Le troisième mouvement se détache de ce passage introspectif pour revenir à la jeune fille. Cette quatrième strophe est ici une reprise du premier mouvement. Dès la première strophe, le poète fait de la jeune fille un objet, la fleur du poète. Mais ce lys, que l'on trouvait déjà à la deuxième strophe, et qui apparaissait tremblant, est ici fané, pauvre. La répétition de l'adverbe « tout » accentue l'idée d'inévitable, de définitif. Le lys peut aussi renvoyer à un bijou, à l'idée d'un objet que l'on contemplerait. Le poète joue sur cette ambiguïté, en effet, la jeune fille-lys, n'est ici plus agréable à regarder, et l'opposition incohérente entre le lys froid, fané et le bijou rappelle l'opposition entre amour sacré et amour trivial du premier mouvement.

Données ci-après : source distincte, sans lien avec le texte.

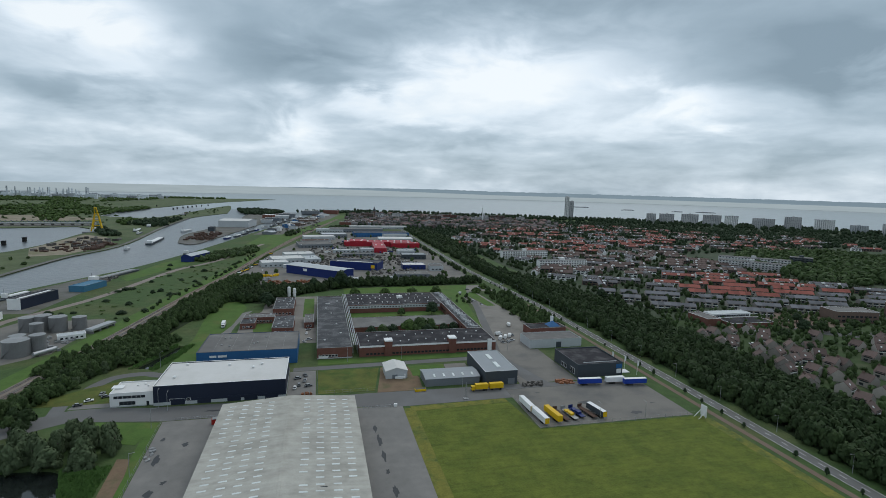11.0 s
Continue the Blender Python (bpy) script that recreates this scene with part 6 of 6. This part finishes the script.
for x, y in ((-595, 2060), (-594, 2100), (-593, 2150), (-592, 2190), (-590, 2260), (-586, 2360), (-480, 2170), (-476, 2210), (-470, 2270), (-462, 2310), (-455, 2350), (-448, 2390), (-436, 2430), (-420, 2480)):
    e = thing("mooring_post", "dark timber mooring dolphin in the water", "mooring post", pose(x, y, -1.9), "mooring dolphins")
    bm = bmesh.new()
    cyl(bm, 0, 0, 0, 7, 2.6, 2.2, n=8)
    part("pile", bm, "rubber", e)
for x, y in ((-450, 1045), (-447, 1099), (-470, 960)):
    e = thing("mooring_post", "dark square mooring dolphin in the dock", "mooring post", pose(x, y, -1.9), "mooring dolphins")
    part("pile", boxes((-2.4, 2.4, -2.4, 2.4, 0, 7), (-2.8, 2.8, -2.8, 2.8, 7, 8)), "rubber", e)
br_ = thing("dock_bridge", "long low dock bridge and lock works", "bridge", pose(-560, 1420, 0, 0, 0, 4))
part("deck", boxes((-160, 100, -6, 6, 4, 6)), "dull_steel", br_)
for k in range(14):
    part("pier", boxes((-156 + 19 * k, -153 + 19 * k, -5, 5, -2, 4)), "quay", br_)
for k in range(26):
    bm = bmesh.new()
    beam(bm, (-158 + 10 * k, 6, 6), (-153 + 10 * k, 6, 10), 0.7)
    beam(bm, (-153 + 10 * k, 6, 10), (-148 + 10 * k, 6, 6), 0.7)
    part("truss", bm, "deep_blue", br_)

# refinery on the far shore
bm = bmesh.new()
for k in range(150):
    x, y = rc2.uniform(-2000, -850), rc2.uniform(3050, 3450)
    w = rc2.uniform(6, 26)
    box(bm, x - w, x + w, y - 8, y + 8, 0, rc2.uniform(6, 22))
for k in range(46):
    x, y = rc2.uniform(-1750, -1150), rc2.uniform(3100, 3350)
    cyl(bm, x, y, 0, rc2.uniform(20, 52), rc2.uniform(2, 4), n=6)
for k in range(30):
    cyl(bm, rc2.uniform(-1500, -800), rc2.uniform(3250, 3420), 0, 14, 16, n=12)
tagged(part("refinery", bm, "far_industry"), "distant pale refinery with stacks and tanks", "refinery", kind="stuff")
wt = thing("white_mast", "tall slender white mast in the town", "mast", pose(530, 1625, 0))
bm = bmesh.new()
cyl(bm, 0, 0, 0, 46, 2.2, 1.4, n=10)
part("pole", bm, "white_paint", wt)
bm = bmesh.new()
cyl(bm, 0, 0, 46, 58, 0.5, 0.2, n=6)
part("aerial", bm, "white_paint", wt)
ch = thing("church", "old church with slender dark spire", "church", pose(230, 1800, 0))
part("nave", gable_bm(30, 14, 10, 7), "brown_brick", ch)
part("roof", gable_roof_bm(30, 14, 10, 7), "grey_tile", ch)
part("tower", boxes((-19, -13, -3, 3, 0, 22)), "brown_brick", ch)
bm = bmesh.new()
cyl(bm, -16, 0, 22, 38, 4, 0.1, n=8)
part("spire", bm, "dark_cladding", ch)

Enfin, le dernier vers de la strophe « Que les larmes me viennent si je pense à son cœur. », rappelle le premier vers de l'extrait, mais le poète laisse ici apparaître un « je » qui marque son attachement à la jeune fille. Ce dernier vers vient également fermer le passage introspectif.
Cette strophe résume l'ambivalence de cet extrait. Le poète présente donc la jeune fille comme entité indéfinissable, nous pouvons également noter qu'elle n'est pas nommée, mais seulement désignée. Ce mouvement annonce la strophe suivante qui vient clore définitivement ce passage introspectif.
La dernière strophe du poème marque une rupture avec le passage introspectif et un retour vers le temps de la narration du poète.
Le terme « nuit » réintroduit le le temps de la narration et montre la banalité de cette nuit. La locution « cent mille autres » évoque une certaine idée de lassitude, du temps exergue qui passe . La reprise du verbe nuit en fin de vers montre cette répétition créer une boucle et un effet de lourdeur qui illustre ce temps, long.
Le vers suivant « -Les comètes tombent- » est mis en évidence grâce aux tirets. Le ton plus neutre incite le lecteur à prendre du recul, à regarder la scène de manière plus objective. Cette disposition, ce ton rappelle les didascalies au théâtre. L'introspection est finie, ce vers est un retour à la réalité poétique du voyage, au journal de bord du poète.
Le Littré nous indique que les comètes peuvent également être des rubans étroits ayant beaucoup d'apprêt. Le poète joue également sur la polysémie des termes comètes et lys, qui peuvent tout deux être des constellations, des astres, ou bien des éléments d'apparat. « -Les comètes tombent- » annonce donc la nudité présente dans le vers suivant « Et que l’homme et la femme, même jeunes, s’amusent à faire l’amour. » L'homme et la femme sont ici généralisés grâce au déterminant « le » qui efface toute identité propre. Enfin, e terme « s'amuse » introduit une idée de légèreté, qui semble presque incohérente avec le personnage de la jeune fille. Le poète décrit une scène de manière objective, il s'éloigne de son souvenir et quitte le moment introspectif en adoptant une neutralité qui rompt avec l'extrait et qui permet au poète de revenir au poème.
Cet extrait est donc un extrait quasi autonome, car il ne dépend pas du poème. En effet, cet extrait, où le poète met en place un « je » introspectif, se détache du reste du poème que l'on peut associer à un journal de bord poétique. Le poète profite également de ce passage pour nous donner sa vision de l'amour et des femmes, qui pourrait apparaître comme paradoxal. Le personnage de Jeanne n'est pas nommé, et représente à elle même la dualité décrite par le poète.
Cendrars joue également avec les lieux communs de la poésie romantique pour les contourner comme on peut le remarquer dès le premiers vers. La structure est elle aussi significative, car elle est régulière, contrairement à La Prose du Transsibérien et de la Petite Jeanne de France, et créer un passage hermétique dans le poème.